WHAT THE TASK REQUIRES> Leave out the images; return the rest of the data exactly.

----

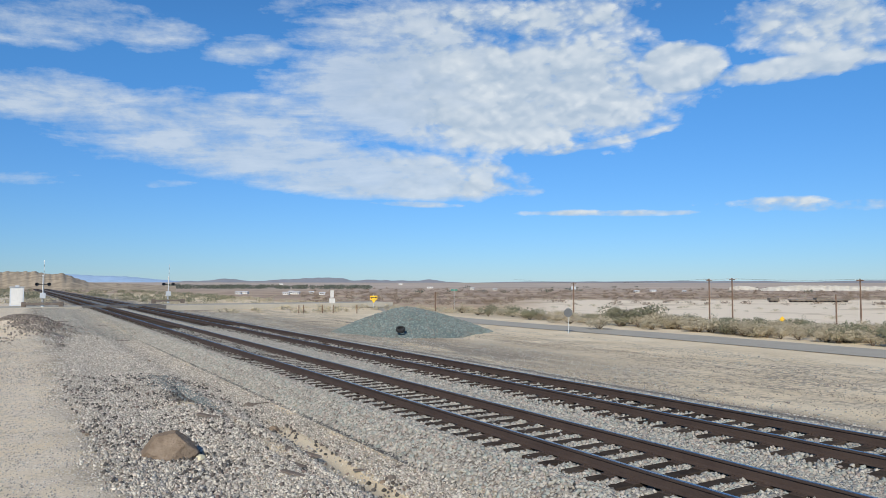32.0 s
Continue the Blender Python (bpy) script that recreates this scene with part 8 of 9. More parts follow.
# ---- crossing signals and their case ----
def crossing_signal(x, y, arm):
    s = thing("crossing_signal", "white crossing signal mast with black flashers and raised gate arm", "crossing signal", "crossing signals", pose(x, y, -0.05))
    part("mast", Shape().cyl((0, 0, 0), (0, 0, 3.6), 0.07, 12), M["galv"], s, "", None, True)
    part("base_casting", Shape().cyl((0, 0, 0), (0, 0, 0.35), 0.2, 12, 0.09), M["case"], s)
    part("gate_arm", Shape().box(-0.16, 0.05, 1.3, -0.08, 0.1, arm, 0.01), M["bright"], s, "raised white gate arm")
    for i in range(4):
        part("arm_band", Shape().box(-0.163, 0.047, 2.6 + 0.7 * i, -0.077, 0.103, 2.85 + 0.7 * i), M["grime"], s)
    part("gate_motor", Shape().box(-0.3, -0.3, 1.0, 0.25, 0.3, 1.65, 0.03), M["case"], s, "pale metal gate motor case")
    part("counterweight", Shape().box(-0.35, -0.1, 0.55, -0.1, 0.1, 1.1, 0.02), M["case"], s)
    part("cross_arm", Shape().box(-0.06, -0.75, 2.6, 0.06, 0.75, 2.7, 0.01), M["black"], s)
    for yy in (-0.62, 0.62):
        for xx in (-1, 1):
            part("flasher", Shape().lathe([(0.0, 0.0), (0.2, 0.0), (0.2, 0.22), (0.17, 0.22), (0.17, 0.03), (0.0, 0.03)], 0, 18, "z"), M["black"], s, "", Matrix.Translation((xx * 0.12, yy, 2.65)) @ Matrix.Rotation(radians(90 * xx), 4, "Y"))
    part("bell", Shape().cyl((0, 0, 3.6), (0, 0, 3.75), 0.12, 12, 0.05), M["case"], s)
    for xx in (-1.9, 1.9):
        part("guard_block", Shape().box(-0.25, xx - 0.25, 0.0, 0.25, xx + 0.25, 0.6, 0.05), M["board"], s)
    part("guard_bar", Shape().box(0.2, -1.9, 0.25, 0.3, 1.9, 0.5, 0.02), M["board"], s)
    return s


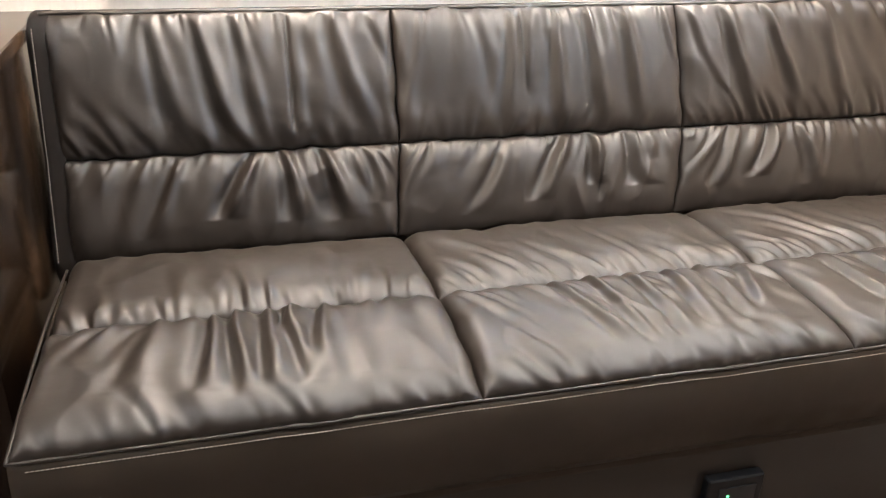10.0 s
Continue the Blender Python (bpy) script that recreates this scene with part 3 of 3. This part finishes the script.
part("crown_moulding", sweep([((CX1 + 0.02, LF - 0.0005, CEIL_Z - 0.001), (0, -1)), ((3.89, LF - 0.0005, CEIL_Z - 0.001), (0, -1))], crown), WOOD_CROWN, loft, "stepped crown moulding under the ceiling", 16)

# light switch on the end panel
sw = thing("light_switch", (EP, 1.594, 1.142), "black double rocker switch on the dark end panel", "switch")
part("back_box", box(EP - 0.012, EP - 0.0005, 1.563, 1.637, 1.103, 1.182, 0.006, 3), BLACK, sw)
face_plate = part("face_plate", box(EP - 0.019, EP - 0.0125, 1.568, 1.632, 1.108, 1.177, 0.003, 3), BLACK, sw)
for y in (1.585, 1.615):
    part("rocker_frame", box(EP - 0.0215, EP - 0.0192, y - 0.0115, y + 0.0115, 1.124, 1.160, 0.0015), BLACK, face_plate)
    bm = box(EP - 0.0265, EP - 0.0217, y - 0.0065, y + 0.0065, 1.130, 1.154, 0.0015)
    bmesh.ops.rotate(bm, verts=bm.verts, cent=(EP - 0.022, y, 1.142), matrix=Matrix.Rotation(radians(5), 3, "Y"))
    part("rocker", bm, plain("dark_grey_rocker", (0.004, 0.004, 0.0045), 0.5), face_plate)

# ---------- shag carpet on the loft edge ----------
rng = np.random.default_rng(11)
carpet_profile = [(1.455, 0.994), (1.424, 0.993), (1.407, 0.997), (1.399, 1.008), (1.400, 1.021), (1.410, 1.032), (1.426, 1.037), (1.472, 1.037), (1.53, 1.034), (2.2, 1.030)]
bm = bmesh.new()
rings = [[bm.verts.new((x, y, z)) for x, z in carpet_profile + [(2.2, 1.0005), (1.50, 1.0005), (1.50, 0.994)]] for y in (0.2, WALL_Y - 0.003)]
m = len(rings[0])
bm.faces.new(rings[0])
bm.faces.new(rings[1])
for i in range(m):
    bm.faces.new((rings[0][i], rings[0][(i + 1) % m], rings[1][(i + 1) % m], rings[1][i]))
carpet = tagged(part("carpet", bm, plain("carpet_backing", (0.2, 0.13, 0.085), 0.9)), "tan and brown shag carpet wrapped over the loft edge", "carpet", "", "structure")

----

OUTPUT FOR THIS EXERCISE>
32.0 s
Continue the Blender Python (bpy) script that recreates this scene with part 8 of 9. More parts follow.
# ---- crossing signals and their case ----
def crossing_signal(x, y, arm):
    s = thing("crossing_signal", "white crossing signal mast with black flashers and raised gate arm", "crossing signal", "crossing signals", pose(x, y, -0.05))
    part("mast", Shape().cyl((0, 0, 0), (0, 0, 3.6), 0.07, 12), M["galv"], s, "", None, True)
    part("base_casting", Shape().cyl((0, 0, 0), (0, 0, 0.35), 0.2, 12, 0.09), M["case"], s)
    part("gate_arm", Shape().box(-0.16, 0.05, 1.3, -0.08, 0.1, arm, 0.01), M["bright"], s, "raised white gate arm")
    for i in range(4):
        part("arm_band", Shape().box(-0.163, 0.047, 2.6 + 0.7 * i, -0.077, 0.103, 2.85 + 0.7 * i), M["grime"], s)
    part("gate_motor", Shape().box(-0.3, -0.3, 1.0, 0.25, 0.3, 1.65, 0.03), M["case"], s, "pale metal gate motor case")
    part("counterweight", Shape().box(-0.35, -0.1, 0.55, -0.1, 0.1, 1.1, 0.02), M["case"], s)
    part("cross_arm", Shape().box(-0.06, -0.75, 2.6, 0.06, 0.75, 2.7, 0.01), M["black"], s)
    for yy in (-0.62, 0.62):
        for xx in (-1, 1):
            part("flasher", Shape().lathe([(0.0, 0.0), (0.2, 0.0), (0.2, 0.22), (0.17, 0.22), (0.17, 0.03), (0.0, 0.03)], 0, 18, "z"), M["black"], s, "", Matrix.Translation((xx * 0.12, yy, 2.65)) @ Matrix.Rotation(radians(90 * xx), 4, "Y"))
    part("bell", Shape().cyl((0, 0, 3.6), (0, 0, 3.75), 0.12, 12, 0.05), M["case"], s)
    for xx in (-1.9, 1.9):
        part("guard_block", Shape().box(-0.25, xx - 0.25, 0.0, 0.25, xx + 0.25, 0.6, 0.05), M["board"], s)
    part("guard_bar", Shape().box(0.2, -1.9, 0.25, 0.3, 1.9, 0.5, 0.02), M["board"], s)
    return s


10.0 s
Continue the Blender Python (bpy) script that recreates this scene with part 3 of 3. This part finishes the script.
part("crown_moulding", sweep([((CX1 + 0.02, LF - 0.0005, CEIL_Z - 0.001), (0, -1)), ((3.89, LF - 0.0005, CEIL_Z - 0.001), (0, -1))], crown), WOOD_CROWN, loft, "stepped crown moulding under the ceiling", 16)

# light switch on the end panel
sw = thing("light_switch", (EP, 1.594, 1.142), "black double rocker switch on the dark end panel", "switch")
part("back_box", box(EP - 0.012, EP - 0.0005, 1.563, 1.637, 1.103, 1.182, 0.006, 3), BLACK, sw)
face_plate = part("face_plate", box(EP - 0.019, EP - 0.0125, 1.568, 1.632, 1.108, 1.177, 0.003, 3), BLACK, sw)
for y in (1.585, 1.615):
    part("rocker_frame", box(EP - 0.0215, EP - 0.0192, y - 0.0115, y + 0.0115, 1.124, 1.160, 0.0015), BLACK, face_plate)
    bm = box(EP - 0.0265, EP - 0.0217, y - 0.0065, y + 0.0065, 1.130, 1.154, 0.0015)
    bmesh.ops.rotate(bm, verts=bm.verts, cent=(EP - 0.022, y, 1.142), matrix=Matrix.Rotation(radians(5), 3, "Y"))
    part("rocker", bm, plain("dark_grey_rocker", (0.004, 0.004, 0.0045), 0.5), face_plate)

# ---------- shag carpet on the loft edge ----------
rng = np.random.default_rng(11)
carpet_profile = [(1.455, 0.994), (1.424, 0.993), (1.407, 0.997), (1.399, 1.008), (1.400, 1.021), (1.410, 1.032), (1.426, 1.037), (1.472, 1.037), (1.53, 1.034), (2.2, 1.030)]
bm = bmesh.new()
rings = [[bm.verts.new((x, y, z)) for x, z in carpet_profile + [(2.2, 1.0005), (1.50, 1.0005), (1.50, 0.994)]] for y in (0.2, WALL_Y - 0.003)]
m = len(rings[0])
bm.faces.new(rings[0])
bm.faces.new(rings[1])
for i in range(m):
    bm.faces.new((rings[0][i], rings[0][(i + 1) % m], rings[1][(i + 1) % m], rings[1][i]))
carpet = tagged(part("carpet", bm, plain("carpet_backing", (0.2, 0.13, 0.085), 0.9)), "tan and brown shag carpet wrapped over the loft edge", "carpet", "", "structure")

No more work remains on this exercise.